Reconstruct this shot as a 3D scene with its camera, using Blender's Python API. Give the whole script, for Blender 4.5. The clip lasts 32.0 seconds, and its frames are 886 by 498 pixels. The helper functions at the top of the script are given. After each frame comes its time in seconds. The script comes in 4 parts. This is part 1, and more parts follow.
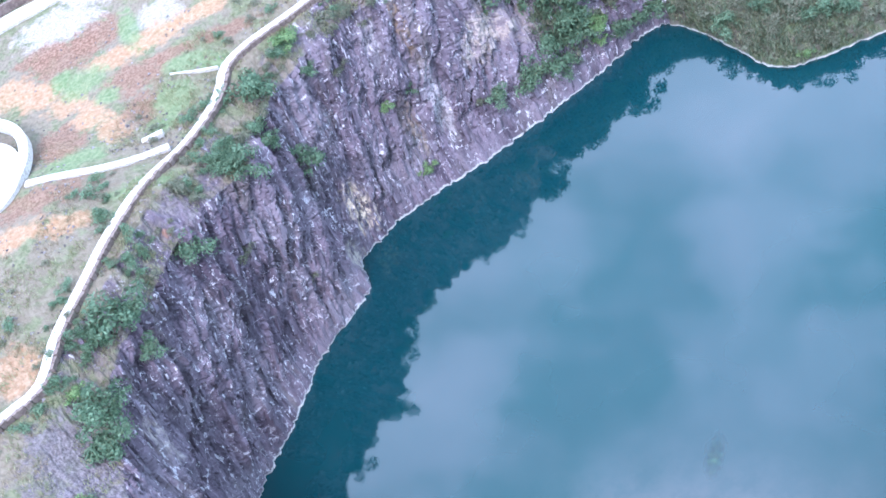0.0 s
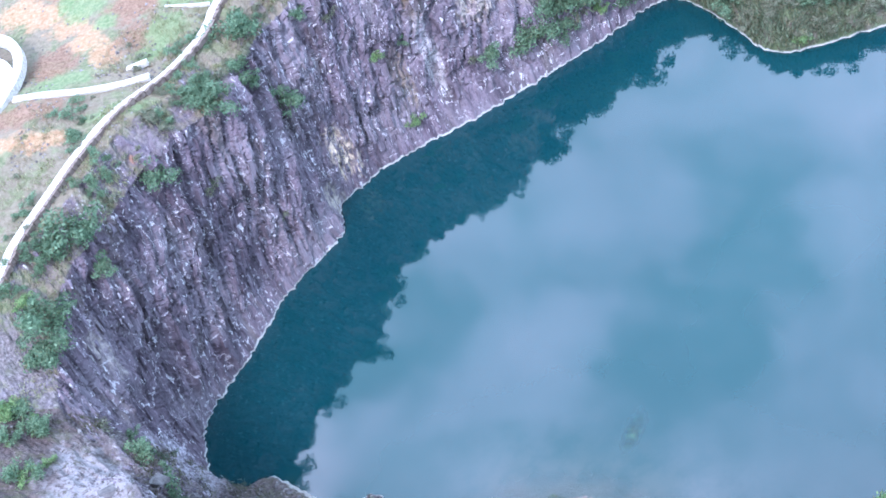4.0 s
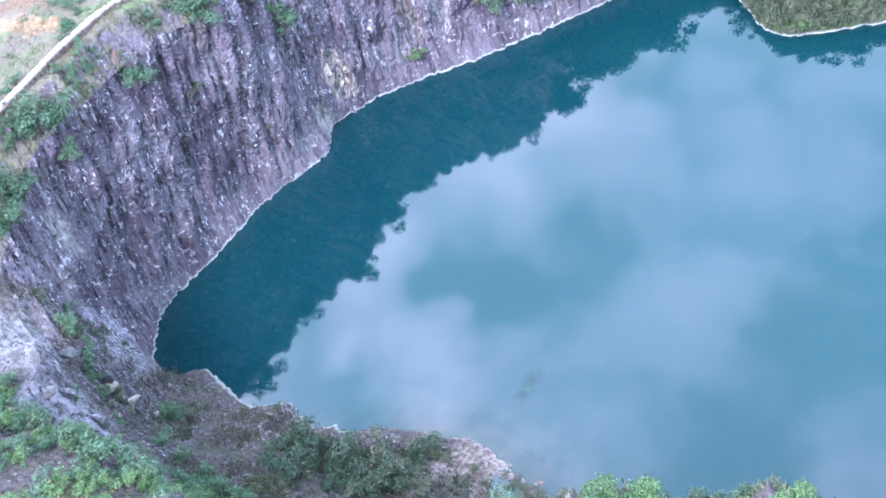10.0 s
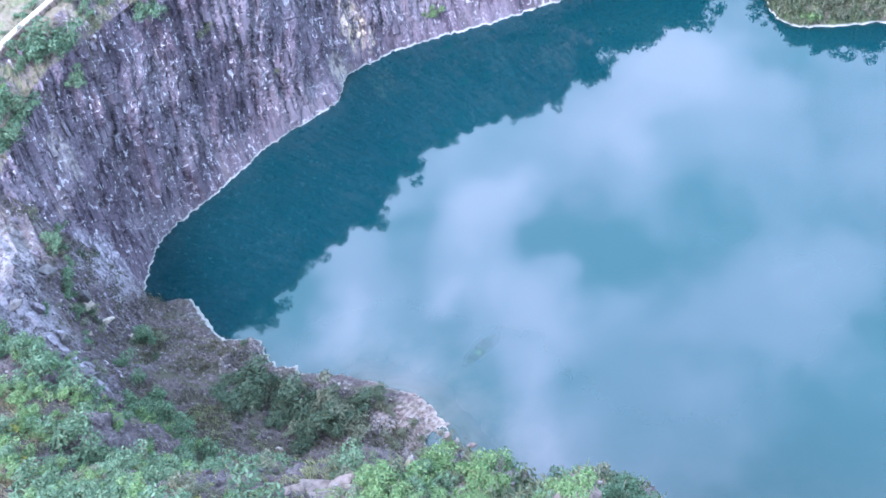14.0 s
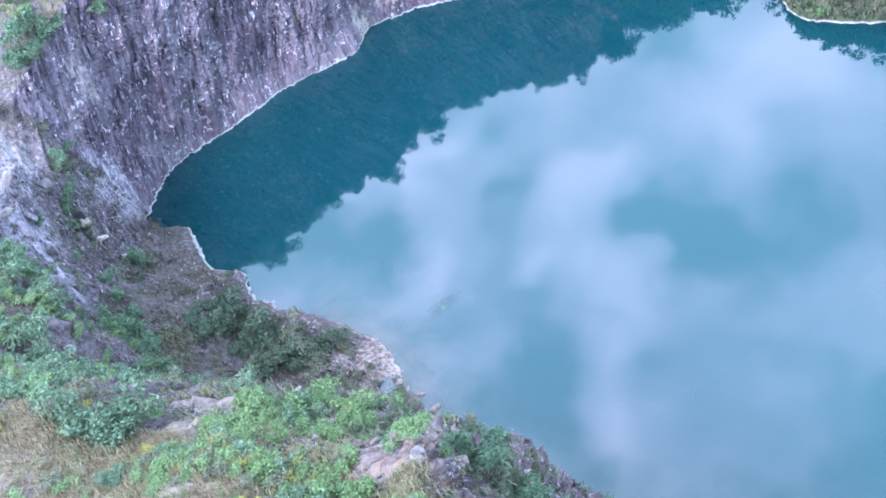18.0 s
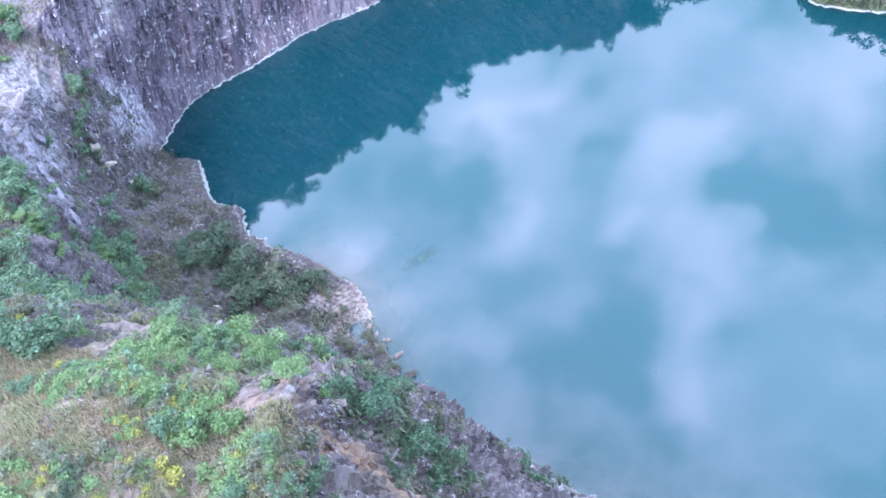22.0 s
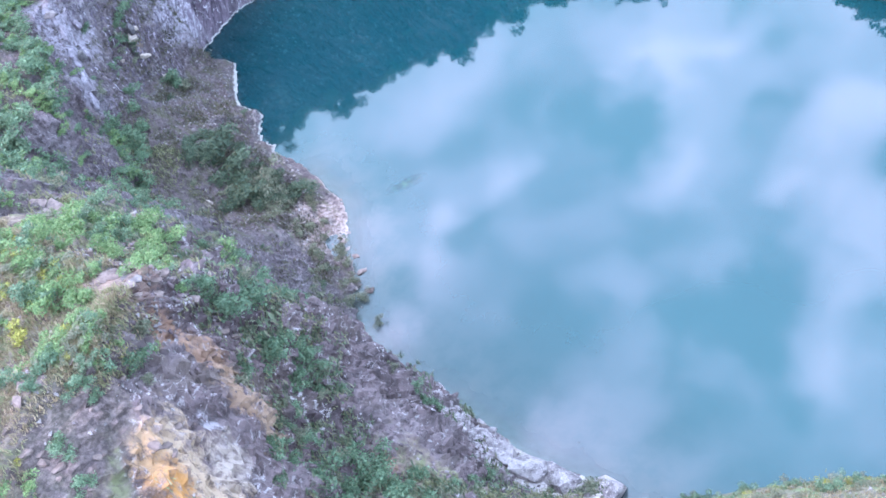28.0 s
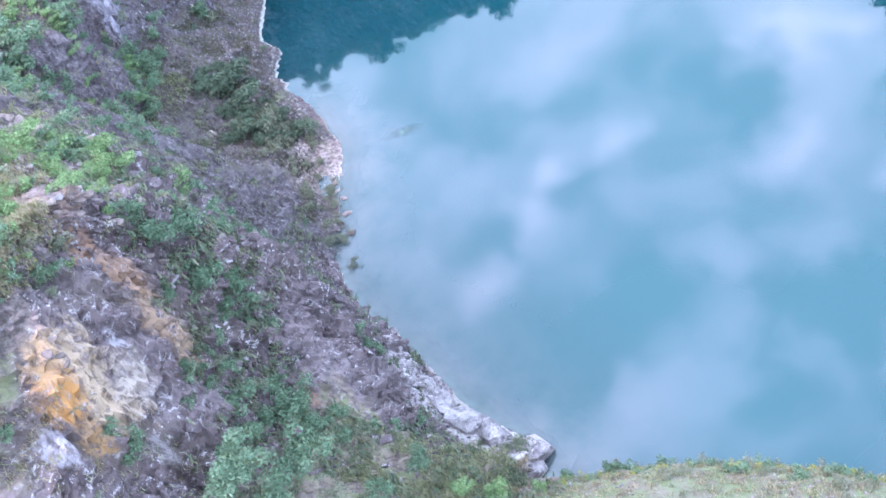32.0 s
****
Exercise aim: Pictures in the data above should not be copied; transcribe everything else exactly.

Exercise answer:
Reconstruct this shot as a 3D scene with its camera, using Blender's Python API. Give the whole script, for Blender 4.5. The clip lasts 32.0 seconds, and its frames are 886 by 498 pixels. The helper functions at the top of the script are given. After each frame comes its time in seconds. The script comes in 4 parts. This is part 1, and more parts follow.
0.0 s
4.0 s
10.0 s
14.0 s
18.0 s
22.0 s
28.0 s
32.0 s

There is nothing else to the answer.